Unbroken, la recensione
È da oggi nelle sale, con Universal Pictures, l’opera seconda di Angelina Jolie, che è tornata dietro la macchina da presa, dopo In the Land of Blood and Honey, per dirigere Unbroken. La pellicola, che intreccia dramma bellico, biopic e survival movie, racconta la movimentata storia vera dell’atleta olimpico Louis “Louie” Zamperini, interpretato dal giovanissimo Jack O’Connell (visto in 300 – L’Alba di un Impero). Zamperini, nel corso della Seconda Guerra Mondiale, è prima sopravvissuto 47 giorni disperso nell’Oceano con altri due compagni e, poi, ha affrontato due terribili anni di prigionia in un campo di lavoro giapponese, sotto il torchio dello spietato Mutsushiro “The Bird” Watanabe.
L’incredibile vicenda umana del protagonista è assolutamente degna del massimo rispetto e meritevole di essere raccontata. La Jolie, dal canto suo, si è avvalsa della brillante penna del fratelli Coen per la sceneggiatura e ha confezionato un prodotto dignitoso e ben narrato, eppure, a voler essere onesti, non proprio convincente. Cominciamo proprio con la sceneggiatura, la quale, malgrado le firme illustri, non riesce a evitare lungaggini e didascalismi, rendendo i 137 minuti di durata della pellicola una sfida non agevole anche per lo spettatore più attento. La prima macro sequenza, ad esempio, è prevalentemente ambientata nell’Oceano, inframmezzata solo da frettolosi segmenti dedicati all’infanzia da ribelle di Zamperini, figlio di immigrati italiani, e alla sua ascesa nel mondo dello sport. Tale tendenza alla stasi della narrazione è sicuramente funzionale a trasmettere allo spettatore l’infinito e inesorabile scorrere a vuoto del tempo sperimentato dai naufraghi nel corso della disavventura. Tuttavia, non si può negare che i tempi cinematografici finiscono per risentirne visibilmente, mancando di ritmo e penalizzando l’attenzione spettatoriale.
Un discorso analogo può essere applicato alla seconda macro sequenza, nel campo di prigionia. In quel Giappone dove Zamperini avrebbe dovuto concorrere per la medaglia d’oro. Non mancano momenti topici, pregni di struggente tragicità, ma, anche in questo caso, all’emozione e al coinvolgimento emotivo subentrano spesso la perplessità e il torpore. Le interpretazioni dei protagonisti – oltre a O’Connell, segnaliamo Domnhall Gleeson, Garrett Hedlund e Jai Courtney – si concentrano comprensibilmente su una fisicità esasperata, alla quale non sempre corrisponde un’effettiva intensità drammatica. Si sottrae a questa complessiva tendenza alla bidimensionalità la rock star giapponese Miyavi, nei panni del brutale e sadico Watanabe, che tante angherie gratuite fece subire a Zamperini e agli altri prigionieri. Miyavi si cimenta in una performance agghiacciante e disturbante, in grado di turbare davvero il pubblico e offrendo un apporto notevole in termini di suspance e tensione.
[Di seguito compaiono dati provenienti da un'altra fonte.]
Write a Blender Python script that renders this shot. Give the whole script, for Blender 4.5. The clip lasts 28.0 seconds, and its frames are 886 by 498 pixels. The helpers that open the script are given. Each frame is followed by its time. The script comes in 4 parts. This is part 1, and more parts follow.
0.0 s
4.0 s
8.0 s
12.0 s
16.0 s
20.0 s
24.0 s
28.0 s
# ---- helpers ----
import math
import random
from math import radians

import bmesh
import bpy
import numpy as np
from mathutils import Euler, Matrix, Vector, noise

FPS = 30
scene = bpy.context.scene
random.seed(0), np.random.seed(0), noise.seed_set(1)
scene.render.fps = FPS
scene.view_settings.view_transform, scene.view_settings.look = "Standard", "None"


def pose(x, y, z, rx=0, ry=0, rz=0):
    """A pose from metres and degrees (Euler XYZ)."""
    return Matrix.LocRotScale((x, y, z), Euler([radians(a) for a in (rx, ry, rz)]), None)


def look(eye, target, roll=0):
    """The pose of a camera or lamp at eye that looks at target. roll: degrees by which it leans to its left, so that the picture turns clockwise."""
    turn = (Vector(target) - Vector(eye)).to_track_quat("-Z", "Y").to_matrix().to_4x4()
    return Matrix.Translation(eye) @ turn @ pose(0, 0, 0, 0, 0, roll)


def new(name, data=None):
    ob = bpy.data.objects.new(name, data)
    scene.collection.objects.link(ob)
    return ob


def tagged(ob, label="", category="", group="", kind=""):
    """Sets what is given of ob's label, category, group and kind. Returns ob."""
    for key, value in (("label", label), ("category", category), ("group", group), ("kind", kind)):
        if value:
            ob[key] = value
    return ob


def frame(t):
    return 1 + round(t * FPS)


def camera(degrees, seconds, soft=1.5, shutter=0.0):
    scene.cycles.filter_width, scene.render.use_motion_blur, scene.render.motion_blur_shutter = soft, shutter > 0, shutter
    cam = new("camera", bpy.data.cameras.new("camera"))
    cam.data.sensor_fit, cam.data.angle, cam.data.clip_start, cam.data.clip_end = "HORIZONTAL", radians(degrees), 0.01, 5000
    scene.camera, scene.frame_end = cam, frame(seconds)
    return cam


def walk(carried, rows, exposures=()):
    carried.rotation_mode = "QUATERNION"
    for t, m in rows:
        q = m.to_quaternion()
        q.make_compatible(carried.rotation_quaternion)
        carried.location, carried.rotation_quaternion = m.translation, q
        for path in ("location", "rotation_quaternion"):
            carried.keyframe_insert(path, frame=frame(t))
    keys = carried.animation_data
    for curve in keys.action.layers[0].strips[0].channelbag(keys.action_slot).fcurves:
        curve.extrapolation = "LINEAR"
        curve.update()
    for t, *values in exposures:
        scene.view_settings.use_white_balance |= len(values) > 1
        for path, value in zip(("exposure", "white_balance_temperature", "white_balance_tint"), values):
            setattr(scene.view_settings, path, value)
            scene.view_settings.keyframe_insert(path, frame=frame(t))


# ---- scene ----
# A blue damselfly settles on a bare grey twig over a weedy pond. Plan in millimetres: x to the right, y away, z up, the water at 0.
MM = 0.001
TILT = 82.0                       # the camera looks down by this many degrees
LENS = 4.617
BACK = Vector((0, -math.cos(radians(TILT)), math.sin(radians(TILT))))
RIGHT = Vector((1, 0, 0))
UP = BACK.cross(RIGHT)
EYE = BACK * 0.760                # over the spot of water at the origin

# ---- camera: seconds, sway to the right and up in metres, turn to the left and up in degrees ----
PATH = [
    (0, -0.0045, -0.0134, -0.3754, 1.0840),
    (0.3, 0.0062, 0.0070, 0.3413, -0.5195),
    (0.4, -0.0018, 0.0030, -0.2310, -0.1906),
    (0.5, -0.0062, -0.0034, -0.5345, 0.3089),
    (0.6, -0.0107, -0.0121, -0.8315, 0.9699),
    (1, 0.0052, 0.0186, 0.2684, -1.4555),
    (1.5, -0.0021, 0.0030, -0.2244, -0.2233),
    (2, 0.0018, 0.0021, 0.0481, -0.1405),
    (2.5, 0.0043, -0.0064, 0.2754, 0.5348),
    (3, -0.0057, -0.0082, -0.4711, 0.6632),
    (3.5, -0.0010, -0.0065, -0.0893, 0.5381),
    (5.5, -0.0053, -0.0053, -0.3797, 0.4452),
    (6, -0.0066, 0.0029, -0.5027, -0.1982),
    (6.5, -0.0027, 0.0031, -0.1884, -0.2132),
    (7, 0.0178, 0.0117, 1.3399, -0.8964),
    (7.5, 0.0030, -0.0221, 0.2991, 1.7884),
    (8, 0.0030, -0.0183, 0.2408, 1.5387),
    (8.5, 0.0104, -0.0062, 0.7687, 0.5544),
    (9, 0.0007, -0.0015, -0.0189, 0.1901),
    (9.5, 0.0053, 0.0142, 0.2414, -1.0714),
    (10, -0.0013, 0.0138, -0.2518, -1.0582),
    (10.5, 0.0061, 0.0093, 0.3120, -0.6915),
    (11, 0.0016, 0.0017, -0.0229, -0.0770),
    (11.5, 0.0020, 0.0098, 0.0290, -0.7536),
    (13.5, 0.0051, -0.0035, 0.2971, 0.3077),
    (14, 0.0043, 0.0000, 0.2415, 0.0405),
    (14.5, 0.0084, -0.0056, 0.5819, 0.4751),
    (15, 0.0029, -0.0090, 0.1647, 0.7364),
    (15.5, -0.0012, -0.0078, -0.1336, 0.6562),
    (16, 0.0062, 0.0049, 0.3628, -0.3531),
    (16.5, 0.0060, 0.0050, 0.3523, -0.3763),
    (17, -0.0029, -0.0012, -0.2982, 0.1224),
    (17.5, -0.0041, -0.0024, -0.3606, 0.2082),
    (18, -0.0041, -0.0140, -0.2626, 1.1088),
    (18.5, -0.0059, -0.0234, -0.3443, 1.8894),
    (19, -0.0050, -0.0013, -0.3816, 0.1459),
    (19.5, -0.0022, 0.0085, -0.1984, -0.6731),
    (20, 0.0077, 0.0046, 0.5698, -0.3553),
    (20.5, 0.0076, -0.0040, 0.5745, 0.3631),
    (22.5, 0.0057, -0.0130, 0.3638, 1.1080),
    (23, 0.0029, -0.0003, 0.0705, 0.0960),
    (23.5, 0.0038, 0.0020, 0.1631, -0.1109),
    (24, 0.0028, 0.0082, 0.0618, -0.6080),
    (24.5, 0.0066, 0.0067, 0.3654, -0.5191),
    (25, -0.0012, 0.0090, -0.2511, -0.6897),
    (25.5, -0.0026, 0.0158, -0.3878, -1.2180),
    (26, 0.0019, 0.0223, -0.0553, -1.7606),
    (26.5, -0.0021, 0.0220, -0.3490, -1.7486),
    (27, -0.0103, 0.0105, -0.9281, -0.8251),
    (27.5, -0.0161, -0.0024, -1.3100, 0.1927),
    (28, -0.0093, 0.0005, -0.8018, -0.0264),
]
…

L’attenzione alle location e la fotografia costituiscono i maggiori pregi della pellicola che, come si accennava sopra, è diretta con cura e meticolosa attenzione. Tanto le accecanti o tumultuose scene ambientate nell’oceano, spesso brutali ma sempre suggestive, che quelle angoscianti e sudicie nel campo di prigionia restituiscono un affresco vivido e preciso dell’incredibile esperienza del protagonista. È proprio il piglio quasi documentaristico con cui l’epopea di Zamperini è narrata, però, che tende a fare di Unbroken una film di cui il grande schermo proprio non sentiva la necessità. Vuoi perché di racconti moraleggianti sulla guerra tutti ne abbiamo pressoché le tasche piene – eccezion fatta per l’Academy – vuoi per la già citata dilatazione del tempo della narrazione, che finisce per vanificare l’impatto emotivo della vicenda umana.
Di Unbroken, dunque, rimane senz’altro lo stupore che la scoperta dei patimenti di Zamperini non può non suscitare. Ma, al tempo stesso, la deludente constatazione della riluttanza della regista ad andare oltre il codificato racconto di fatti nudi e crudi. La mancanza di una visione personale o di un vero punto di vista toglie molto al risultato in termini di empatia e complessità, facendone nulla più che l’ennesimo, faticoso racconto bellico.